══ Source data ══

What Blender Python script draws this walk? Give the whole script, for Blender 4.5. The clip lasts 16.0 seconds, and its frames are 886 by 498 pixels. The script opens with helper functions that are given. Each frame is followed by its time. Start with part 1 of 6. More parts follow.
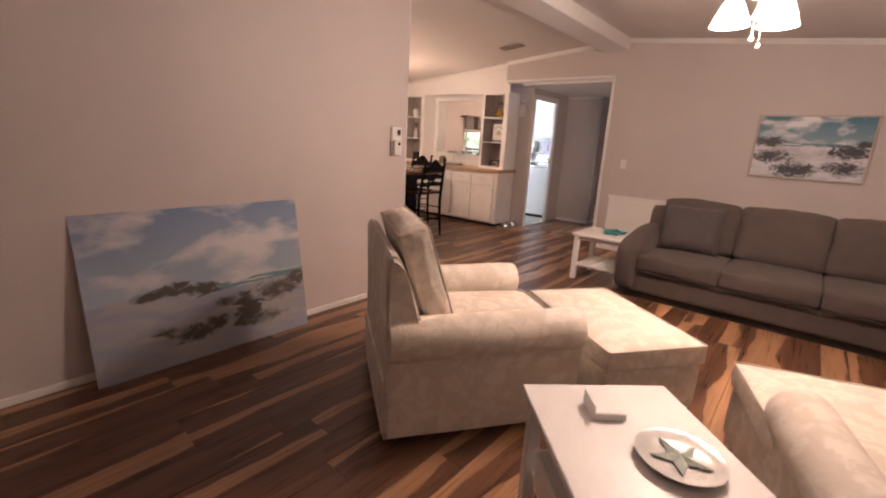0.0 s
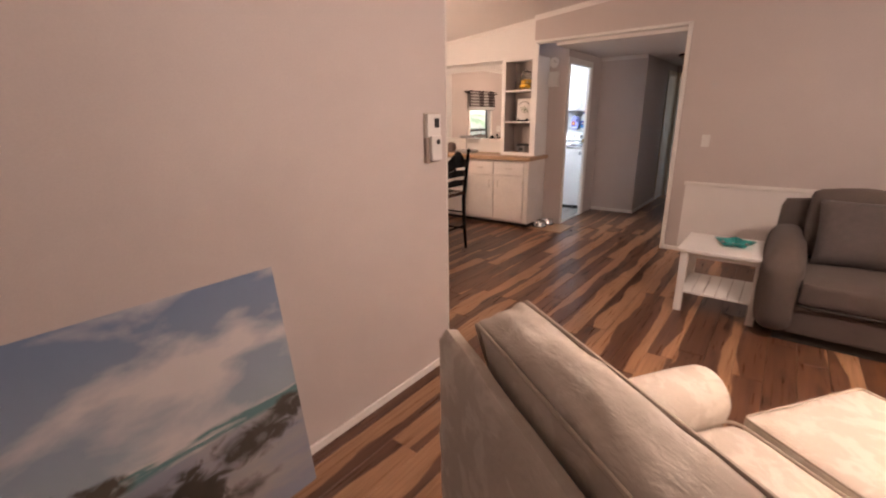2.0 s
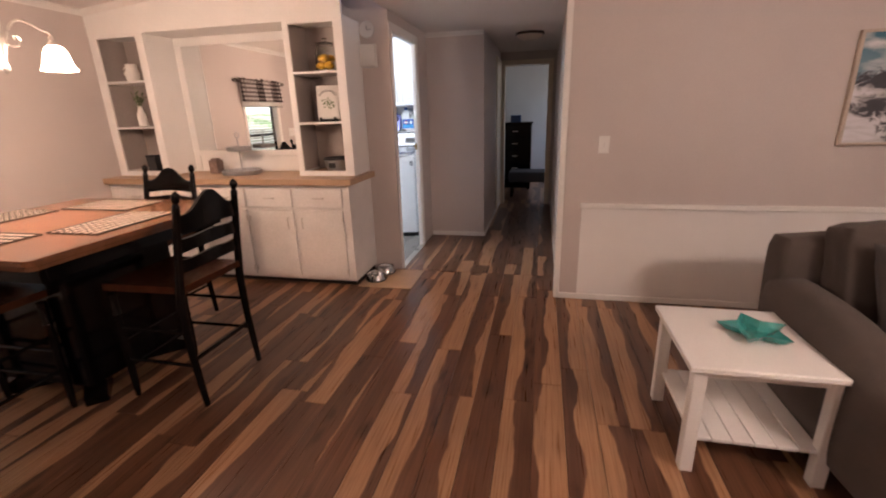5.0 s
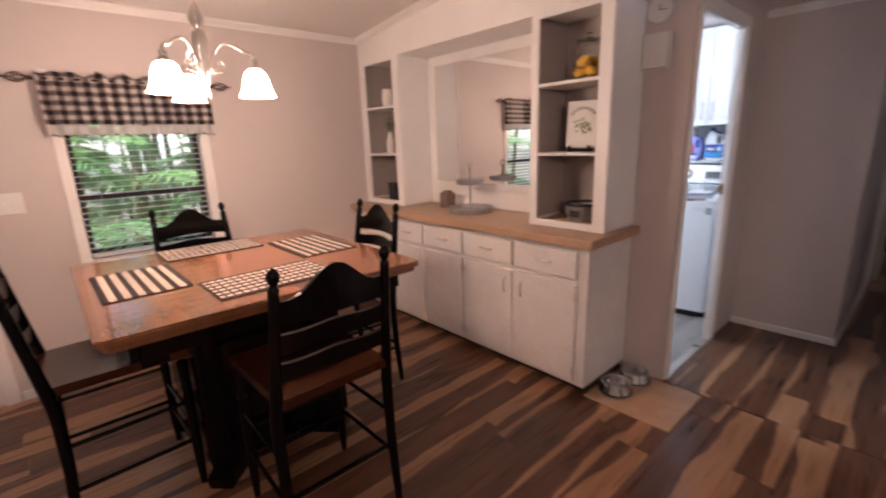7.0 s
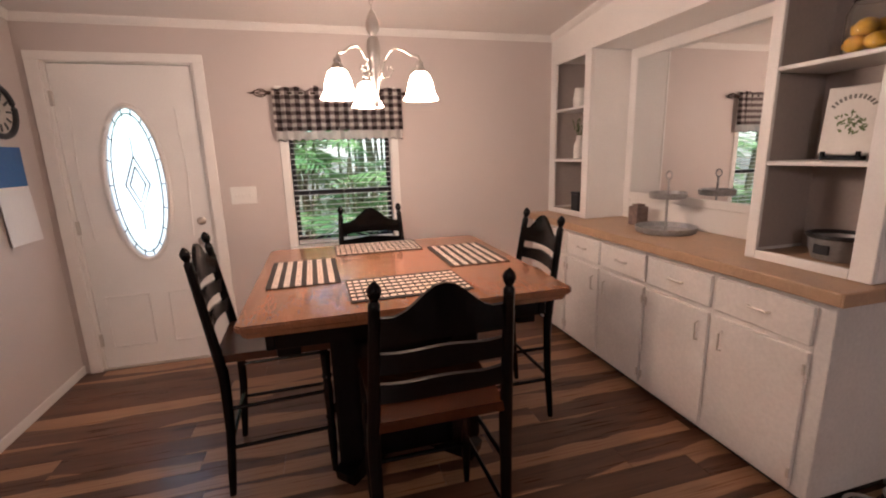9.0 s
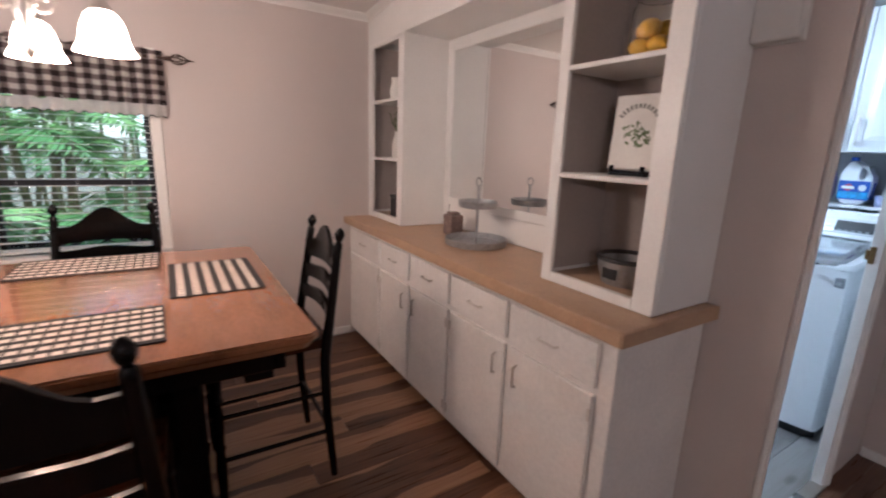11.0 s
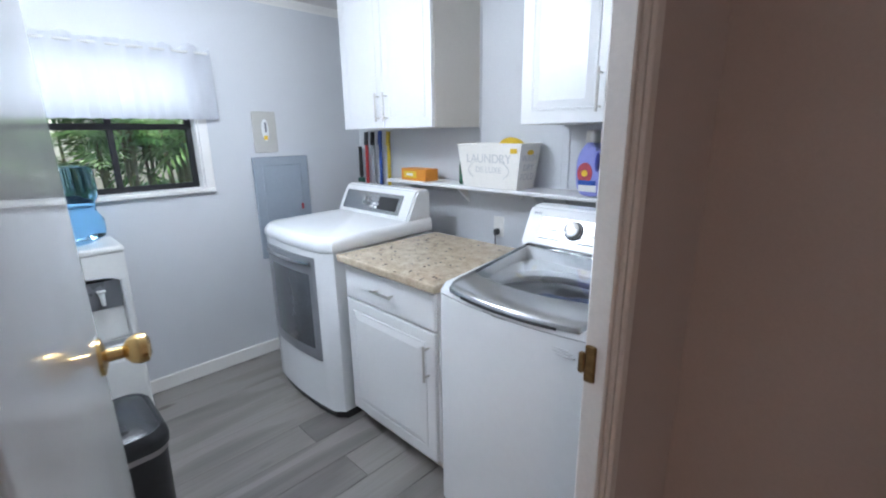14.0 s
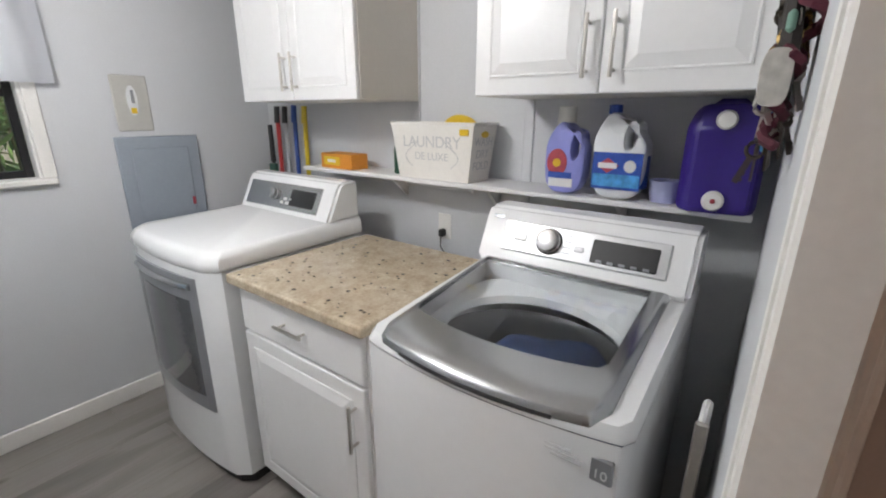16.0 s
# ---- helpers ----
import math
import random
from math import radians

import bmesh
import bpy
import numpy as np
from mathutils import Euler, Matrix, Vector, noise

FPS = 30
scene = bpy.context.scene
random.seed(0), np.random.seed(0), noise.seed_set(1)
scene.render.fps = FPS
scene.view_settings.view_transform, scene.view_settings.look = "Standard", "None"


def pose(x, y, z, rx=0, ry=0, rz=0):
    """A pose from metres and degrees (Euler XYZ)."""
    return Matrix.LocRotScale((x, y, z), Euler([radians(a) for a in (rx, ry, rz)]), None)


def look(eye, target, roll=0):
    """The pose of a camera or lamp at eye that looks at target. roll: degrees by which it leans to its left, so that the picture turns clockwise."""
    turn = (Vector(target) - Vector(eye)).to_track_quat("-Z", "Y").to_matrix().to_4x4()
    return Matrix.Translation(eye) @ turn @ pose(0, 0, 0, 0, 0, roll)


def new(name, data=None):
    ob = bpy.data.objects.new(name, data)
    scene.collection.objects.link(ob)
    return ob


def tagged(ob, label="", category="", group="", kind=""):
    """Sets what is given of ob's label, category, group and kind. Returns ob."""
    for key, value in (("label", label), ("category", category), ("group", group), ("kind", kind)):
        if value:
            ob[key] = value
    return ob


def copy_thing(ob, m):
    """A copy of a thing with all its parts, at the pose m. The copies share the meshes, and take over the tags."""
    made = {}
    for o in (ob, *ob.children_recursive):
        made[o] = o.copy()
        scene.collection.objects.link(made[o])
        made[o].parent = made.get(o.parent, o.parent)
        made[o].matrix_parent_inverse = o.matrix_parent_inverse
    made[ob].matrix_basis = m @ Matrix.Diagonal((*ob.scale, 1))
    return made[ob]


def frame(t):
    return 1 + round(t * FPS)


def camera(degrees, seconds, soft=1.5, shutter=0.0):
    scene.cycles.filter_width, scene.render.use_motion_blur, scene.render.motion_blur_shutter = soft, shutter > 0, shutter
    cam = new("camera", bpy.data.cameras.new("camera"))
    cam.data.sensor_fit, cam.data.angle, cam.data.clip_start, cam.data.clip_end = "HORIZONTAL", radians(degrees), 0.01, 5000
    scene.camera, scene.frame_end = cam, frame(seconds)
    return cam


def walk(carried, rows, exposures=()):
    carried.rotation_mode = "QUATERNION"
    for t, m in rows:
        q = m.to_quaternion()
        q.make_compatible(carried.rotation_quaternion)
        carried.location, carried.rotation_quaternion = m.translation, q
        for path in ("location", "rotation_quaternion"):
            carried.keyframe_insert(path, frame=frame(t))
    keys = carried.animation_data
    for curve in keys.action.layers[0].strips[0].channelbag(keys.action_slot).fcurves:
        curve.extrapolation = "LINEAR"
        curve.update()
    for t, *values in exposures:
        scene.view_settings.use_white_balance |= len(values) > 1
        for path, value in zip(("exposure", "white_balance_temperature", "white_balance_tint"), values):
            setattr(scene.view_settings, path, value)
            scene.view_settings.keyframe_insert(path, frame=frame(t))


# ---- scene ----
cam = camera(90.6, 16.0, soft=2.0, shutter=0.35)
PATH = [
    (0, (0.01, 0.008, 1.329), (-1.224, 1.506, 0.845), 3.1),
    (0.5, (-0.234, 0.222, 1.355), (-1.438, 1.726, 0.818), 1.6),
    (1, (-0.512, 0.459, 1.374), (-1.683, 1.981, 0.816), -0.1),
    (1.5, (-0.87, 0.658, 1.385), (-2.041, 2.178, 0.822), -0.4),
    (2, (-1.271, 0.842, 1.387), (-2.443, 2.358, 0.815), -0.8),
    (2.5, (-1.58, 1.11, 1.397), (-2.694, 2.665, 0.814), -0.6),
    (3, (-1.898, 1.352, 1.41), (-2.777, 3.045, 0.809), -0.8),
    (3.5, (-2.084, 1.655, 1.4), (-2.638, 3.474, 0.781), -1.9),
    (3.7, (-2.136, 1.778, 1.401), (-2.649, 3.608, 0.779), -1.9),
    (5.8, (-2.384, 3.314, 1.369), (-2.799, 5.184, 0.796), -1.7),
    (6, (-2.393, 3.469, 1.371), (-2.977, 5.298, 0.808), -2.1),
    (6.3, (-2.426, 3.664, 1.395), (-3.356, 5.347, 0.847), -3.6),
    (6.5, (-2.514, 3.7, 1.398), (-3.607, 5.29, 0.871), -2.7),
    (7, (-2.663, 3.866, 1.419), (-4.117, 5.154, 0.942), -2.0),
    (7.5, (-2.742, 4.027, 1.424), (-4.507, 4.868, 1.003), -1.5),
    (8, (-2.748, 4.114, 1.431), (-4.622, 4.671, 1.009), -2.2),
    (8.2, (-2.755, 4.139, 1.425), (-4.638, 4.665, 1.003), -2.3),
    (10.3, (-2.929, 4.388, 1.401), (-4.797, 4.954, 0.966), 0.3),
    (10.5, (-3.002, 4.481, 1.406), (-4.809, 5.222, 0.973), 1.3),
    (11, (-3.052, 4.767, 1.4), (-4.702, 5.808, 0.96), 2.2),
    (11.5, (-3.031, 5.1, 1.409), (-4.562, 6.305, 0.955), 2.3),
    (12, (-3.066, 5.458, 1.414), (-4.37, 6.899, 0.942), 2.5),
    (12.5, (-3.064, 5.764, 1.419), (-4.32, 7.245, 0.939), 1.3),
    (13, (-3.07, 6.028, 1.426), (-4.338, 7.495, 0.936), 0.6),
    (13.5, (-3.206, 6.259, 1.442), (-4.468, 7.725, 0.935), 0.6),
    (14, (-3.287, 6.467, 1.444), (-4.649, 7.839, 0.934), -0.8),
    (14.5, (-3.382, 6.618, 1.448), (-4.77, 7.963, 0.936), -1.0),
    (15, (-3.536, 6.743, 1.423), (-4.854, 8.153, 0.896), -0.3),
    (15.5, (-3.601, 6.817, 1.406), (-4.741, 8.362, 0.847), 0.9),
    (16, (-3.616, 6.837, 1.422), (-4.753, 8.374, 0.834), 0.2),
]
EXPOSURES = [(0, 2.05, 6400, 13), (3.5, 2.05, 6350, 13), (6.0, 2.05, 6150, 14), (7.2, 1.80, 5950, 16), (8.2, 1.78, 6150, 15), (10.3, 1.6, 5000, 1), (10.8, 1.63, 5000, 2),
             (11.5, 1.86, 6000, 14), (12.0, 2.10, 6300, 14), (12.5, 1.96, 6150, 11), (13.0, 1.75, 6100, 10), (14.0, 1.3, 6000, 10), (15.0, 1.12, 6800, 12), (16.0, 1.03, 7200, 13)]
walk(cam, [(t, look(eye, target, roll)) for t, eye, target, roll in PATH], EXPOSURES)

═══
══ Source data ══

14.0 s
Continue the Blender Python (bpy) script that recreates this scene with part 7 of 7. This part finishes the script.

═══
══ Source data ══

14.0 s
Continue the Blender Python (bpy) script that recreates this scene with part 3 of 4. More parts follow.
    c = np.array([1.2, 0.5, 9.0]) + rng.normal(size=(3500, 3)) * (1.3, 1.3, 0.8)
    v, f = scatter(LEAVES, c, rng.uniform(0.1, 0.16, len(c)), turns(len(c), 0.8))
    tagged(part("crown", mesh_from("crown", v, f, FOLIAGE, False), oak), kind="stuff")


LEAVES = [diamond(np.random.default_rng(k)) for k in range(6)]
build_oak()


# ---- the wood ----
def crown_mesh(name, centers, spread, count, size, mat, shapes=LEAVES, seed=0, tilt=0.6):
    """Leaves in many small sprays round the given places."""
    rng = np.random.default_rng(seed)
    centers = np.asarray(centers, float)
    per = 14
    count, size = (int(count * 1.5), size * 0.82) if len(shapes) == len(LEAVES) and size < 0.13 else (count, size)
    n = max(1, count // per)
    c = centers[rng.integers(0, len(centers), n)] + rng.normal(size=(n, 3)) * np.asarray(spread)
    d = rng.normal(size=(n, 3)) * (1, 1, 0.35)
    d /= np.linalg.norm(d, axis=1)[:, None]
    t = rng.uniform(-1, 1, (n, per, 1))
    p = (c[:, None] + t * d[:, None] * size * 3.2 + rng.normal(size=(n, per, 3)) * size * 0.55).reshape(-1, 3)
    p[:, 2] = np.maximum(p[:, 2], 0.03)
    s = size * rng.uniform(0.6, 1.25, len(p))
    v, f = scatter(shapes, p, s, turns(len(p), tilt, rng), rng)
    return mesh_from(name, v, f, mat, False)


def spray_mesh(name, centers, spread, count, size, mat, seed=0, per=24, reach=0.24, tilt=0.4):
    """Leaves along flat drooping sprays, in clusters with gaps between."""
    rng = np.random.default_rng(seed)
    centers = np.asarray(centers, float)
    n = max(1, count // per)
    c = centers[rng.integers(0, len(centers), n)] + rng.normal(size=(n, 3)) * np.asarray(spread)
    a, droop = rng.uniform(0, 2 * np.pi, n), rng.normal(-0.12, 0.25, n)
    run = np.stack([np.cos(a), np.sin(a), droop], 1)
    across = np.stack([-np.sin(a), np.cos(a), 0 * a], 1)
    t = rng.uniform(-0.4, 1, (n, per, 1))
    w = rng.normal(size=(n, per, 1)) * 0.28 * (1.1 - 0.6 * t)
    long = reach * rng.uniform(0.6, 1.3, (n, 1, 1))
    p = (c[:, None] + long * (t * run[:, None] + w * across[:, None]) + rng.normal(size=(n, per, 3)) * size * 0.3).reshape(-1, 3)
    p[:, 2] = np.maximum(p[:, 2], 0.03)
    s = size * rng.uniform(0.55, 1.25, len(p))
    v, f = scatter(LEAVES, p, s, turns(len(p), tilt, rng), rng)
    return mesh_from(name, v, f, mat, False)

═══

Work required: Only the lines from the one containing "shutter > 0, shutter" through the one containing "scene.view_settings.keyframe_insert(path, frame=frame(t))" are to be extracted, exactly as they appear, with both ends included.

Output below:
    scene.cycles.filter_width, scene.render.use_motion_blur, scene.render.motion_blur_shutter = soft, shutter > 0, shutter
    cam = new("camera", bpy.data.cameras.new("camera"))
    cam.data.sensor_fit, cam.data.angle, cam.data.clip_start, cam.data.clip_end = "HORIZONTAL", radians(degrees), 0.01, 5000
    scene.camera, scene.frame_end = cam, frame(seconds)
    return cam


def walk(carried, rows, exposures=()):
    carried.rotation_mode = "QUATERNION"
    for t, m in rows:
        q = m.to_quaternion()
        q.make_compatible(carried.rotation_quaternion)
        carried.location, carried.rotation_quaternion = m.translation, q
        for path in ("location", "rotation_quaternion"):
            carried.keyframe_insert(path, frame=frame(t))
    keys = carried.animation_data
    for curve in keys.action.layers[0].strips[0].channelbag(keys.action_slot).fcurves:
        curve.extrapolation = "LINEAR"
        curve.update()
    for t, *values in exposures:
        scene.view_settings.use_white_balance |= len(values) > 1
        for path, value in zip(("exposure", "white_balance_temperature", "white_balance_tint"), values):
            setattr(scene.view_settings, path, value)
            scene.view_settings.keyframe_insert(path, frame=frame(t))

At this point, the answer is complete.